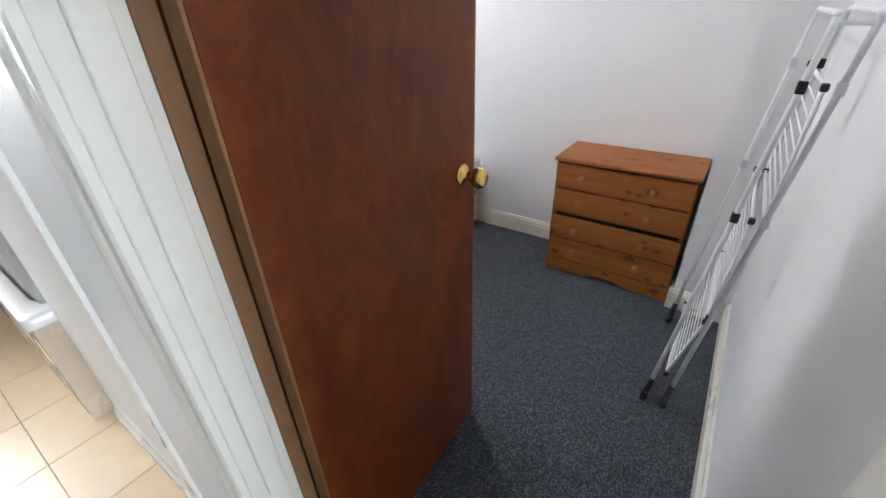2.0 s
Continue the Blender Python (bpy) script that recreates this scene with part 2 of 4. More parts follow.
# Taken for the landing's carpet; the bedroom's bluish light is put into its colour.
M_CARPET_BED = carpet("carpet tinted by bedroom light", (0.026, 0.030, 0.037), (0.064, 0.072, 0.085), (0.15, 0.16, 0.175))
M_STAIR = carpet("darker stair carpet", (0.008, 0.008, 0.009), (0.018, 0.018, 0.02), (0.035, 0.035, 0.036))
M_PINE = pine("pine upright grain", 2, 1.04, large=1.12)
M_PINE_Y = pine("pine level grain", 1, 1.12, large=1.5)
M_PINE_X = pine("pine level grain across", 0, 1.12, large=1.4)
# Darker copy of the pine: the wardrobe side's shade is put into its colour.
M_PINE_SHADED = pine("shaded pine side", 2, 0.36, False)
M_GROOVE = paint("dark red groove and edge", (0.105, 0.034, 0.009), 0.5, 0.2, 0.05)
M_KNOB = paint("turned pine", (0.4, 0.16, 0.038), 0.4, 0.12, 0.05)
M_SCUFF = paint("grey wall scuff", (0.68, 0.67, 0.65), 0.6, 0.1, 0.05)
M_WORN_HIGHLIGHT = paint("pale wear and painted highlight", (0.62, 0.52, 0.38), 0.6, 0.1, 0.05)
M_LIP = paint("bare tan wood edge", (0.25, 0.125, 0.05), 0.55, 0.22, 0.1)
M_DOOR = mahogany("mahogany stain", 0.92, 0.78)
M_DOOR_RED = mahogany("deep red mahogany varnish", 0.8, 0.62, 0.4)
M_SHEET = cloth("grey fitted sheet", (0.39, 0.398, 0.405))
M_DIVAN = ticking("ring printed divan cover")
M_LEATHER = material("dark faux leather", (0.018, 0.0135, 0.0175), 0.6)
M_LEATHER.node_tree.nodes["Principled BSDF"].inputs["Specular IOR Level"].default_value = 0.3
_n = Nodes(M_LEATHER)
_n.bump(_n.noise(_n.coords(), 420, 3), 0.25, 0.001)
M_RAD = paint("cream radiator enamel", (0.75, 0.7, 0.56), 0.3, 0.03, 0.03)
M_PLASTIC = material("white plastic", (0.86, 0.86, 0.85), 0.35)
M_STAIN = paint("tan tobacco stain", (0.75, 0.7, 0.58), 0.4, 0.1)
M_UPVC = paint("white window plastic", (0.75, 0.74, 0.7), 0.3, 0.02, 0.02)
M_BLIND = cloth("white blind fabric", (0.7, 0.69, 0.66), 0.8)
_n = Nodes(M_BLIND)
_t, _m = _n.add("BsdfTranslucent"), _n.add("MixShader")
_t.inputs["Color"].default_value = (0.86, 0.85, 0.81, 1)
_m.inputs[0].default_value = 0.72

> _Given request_
Extract all the data above exactly, excluding every picture.

> _Exercise output_
2.0 s
Continue the Blender Python (bpy) script that recreates this scene with part 2 of 4. More parts follow.
# Taken for the landing's carpet; the bedroom's bluish light is put into its colour.
M_CARPET_BED = carpet("carpet tinted by bedroom light", (0.026, 0.030, 0.037), (0.064, 0.072, 0.085), (0.15, 0.16, 0.175))
M_STAIR = carpet("darker stair carpet", (0.008, 0.008, 0.009), (0.018, 0.018, 0.02), (0.035, 0.035, 0.036))
M_PINE = pine("pine upright grain", 2, 1.04, large=1.12)
M_PINE_Y = pine("pine level grain", 1, 1.12, large=1.5)
M_PINE_X = pine("pine level grain across", 0, 1.12, large=1.4)
# Darker copy of the pine: the wardrobe side's shade is put into its colour.
M_PINE_SHADED = pine("shaded pine side", 2, 0.36, False)
M_GROOVE = paint("dark red groove and edge", (0.105, 0.034, 0.009), 0.5, 0.2, 0.05)
M_KNOB = paint("turned pine", (0.4, 0.16, 0.038), 0.4, 0.12, 0.05)
M_SCUFF = paint("grey wall scuff", (0.68, 0.67, 0.65), 0.6, 0.1, 0.05)
M_WORN_HIGHLIGHT = paint("pale wear and painted highlight", (0.62, 0.52, 0.38), 0.6, 0.1, 0.05)
M_LIP = paint("bare tan wood edge", (0.25, 0.125, 0.05), 0.55, 0.22, 0.1)
M_DOOR = mahogany("mahogany stain", 0.92, 0.78)
M_DOOR_RED = mahogany("deep red mahogany varnish", 0.8, 0.62, 0.4)
M_SHEET = cloth("grey fitted sheet", (0.39, 0.398, 0.405))
M_DIVAN = ticking("ring printed divan cover")
M_LEATHER = material("dark faux leather", (0.018, 0.0135, 0.0175), 0.6)
M_LEATHER.node_tree.nodes["Principled BSDF"].inputs["Specular IOR Level"].default_value = 0.3
_n = Nodes(M_LEATHER)
_n.bump(_n.noise(_n.coords(), 420, 3), 0.25, 0.001)
M_RAD = paint("cream radiator enamel", (0.75, 0.7, 0.56), 0.3, 0.03, 0.03)
M_PLASTIC = material("white plastic", (0.86, 0.86, 0.85), 0.35)
M_STAIN = paint("tan tobacco stain", (0.75, 0.7, 0.58), 0.4, 0.1)
M_UPVC = paint("white window plastic", (0.75, 0.74, 0.7), 0.3, 0.02, 0.02)
M_BLIND = cloth("white blind fabric", (0.7, 0.69, 0.66), 0.8)
_n = Nodes(M_BLIND)
_t, _m = _n.add("BsdfTranslucent"), _n.add("MixShader")
_t.inputs["Color"].default_value = (0.86, 0.85, 0.81, 1)
_m.inputs[0].default_value = 0.72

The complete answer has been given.